Data segment:

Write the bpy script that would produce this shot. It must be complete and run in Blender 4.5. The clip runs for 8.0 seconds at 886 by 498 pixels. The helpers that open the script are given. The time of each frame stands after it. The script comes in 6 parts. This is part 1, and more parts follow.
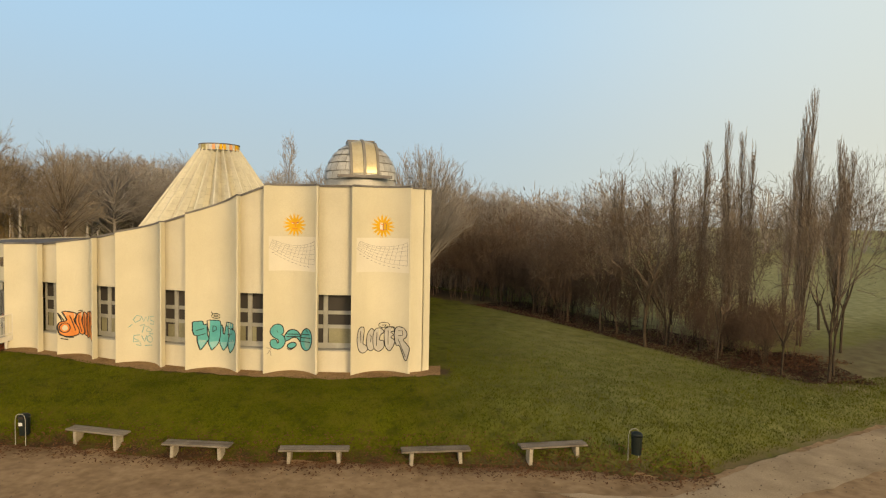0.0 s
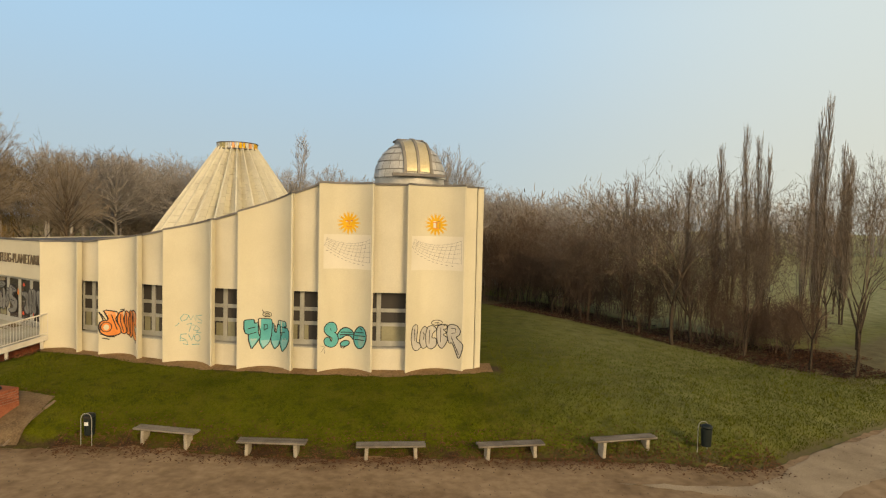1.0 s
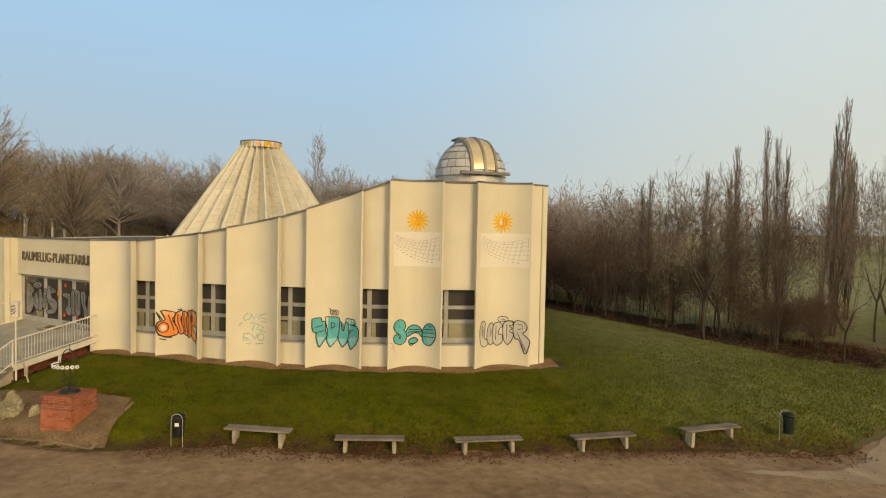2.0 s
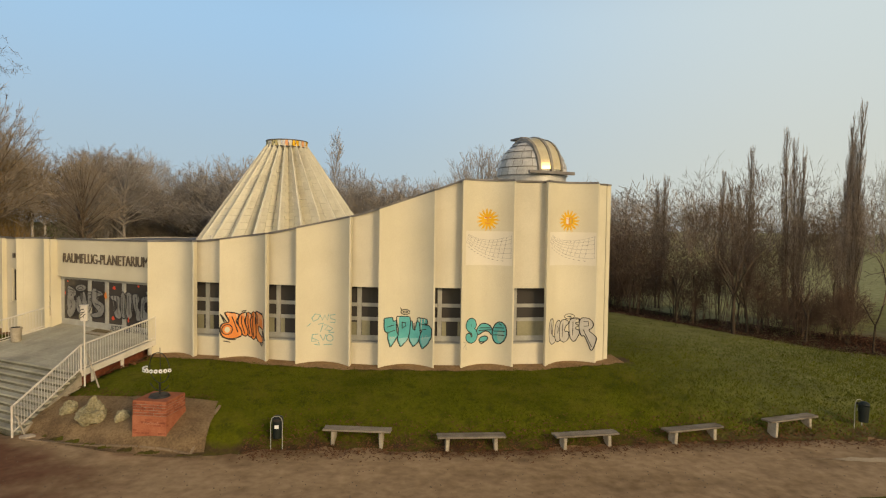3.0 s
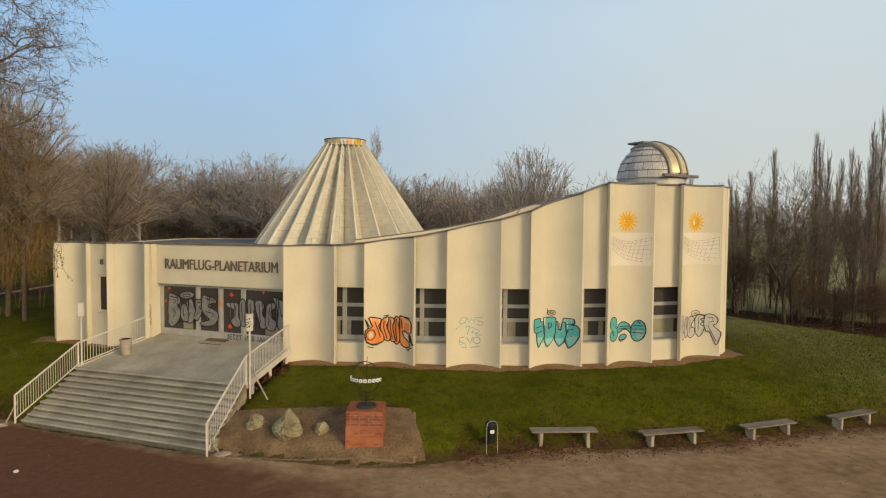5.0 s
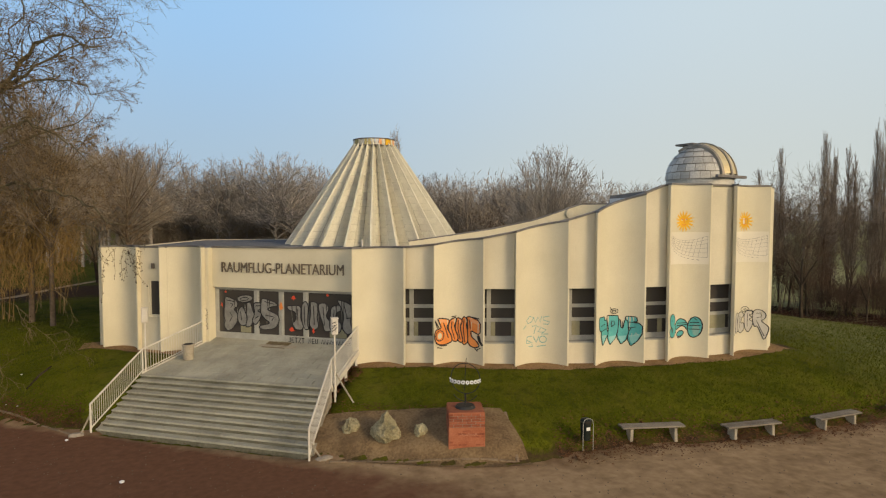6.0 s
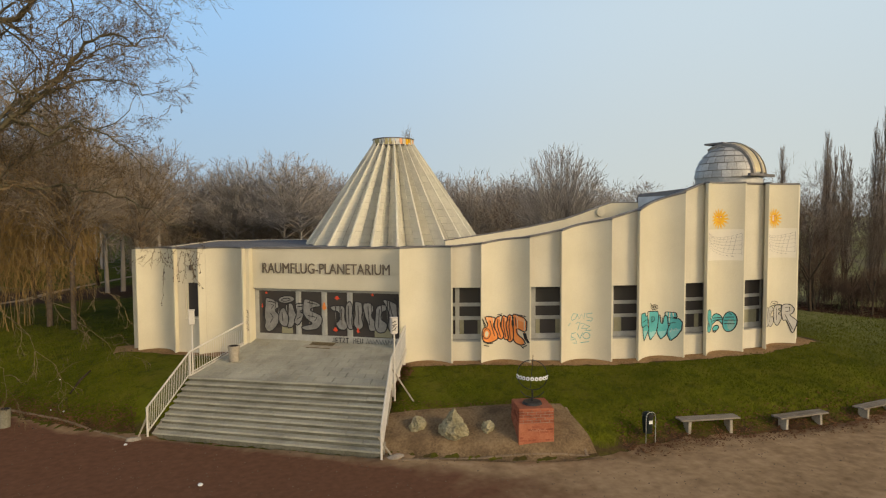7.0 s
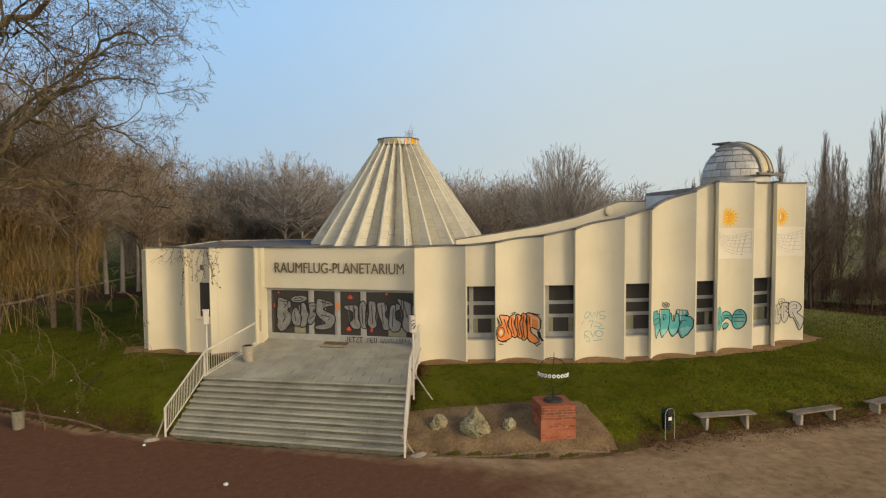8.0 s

Task details: Could you repeat all of the material exactly? Pictures should not be copied.

Finished exercise:
Write the bpy script that would produce this shot. It must be complete and run in Blender 4.5. The clip runs for 8.0 seconds at 886 by 498 pixels. The helpers that open the script are given. The time of each frame stands after it. The script comes in 6 parts. This is part 1, and more parts follow.
0.0 s
1.0 s
2.0 s
3.0 s
5.0 s
6.0 s
7.0 s
8.0 s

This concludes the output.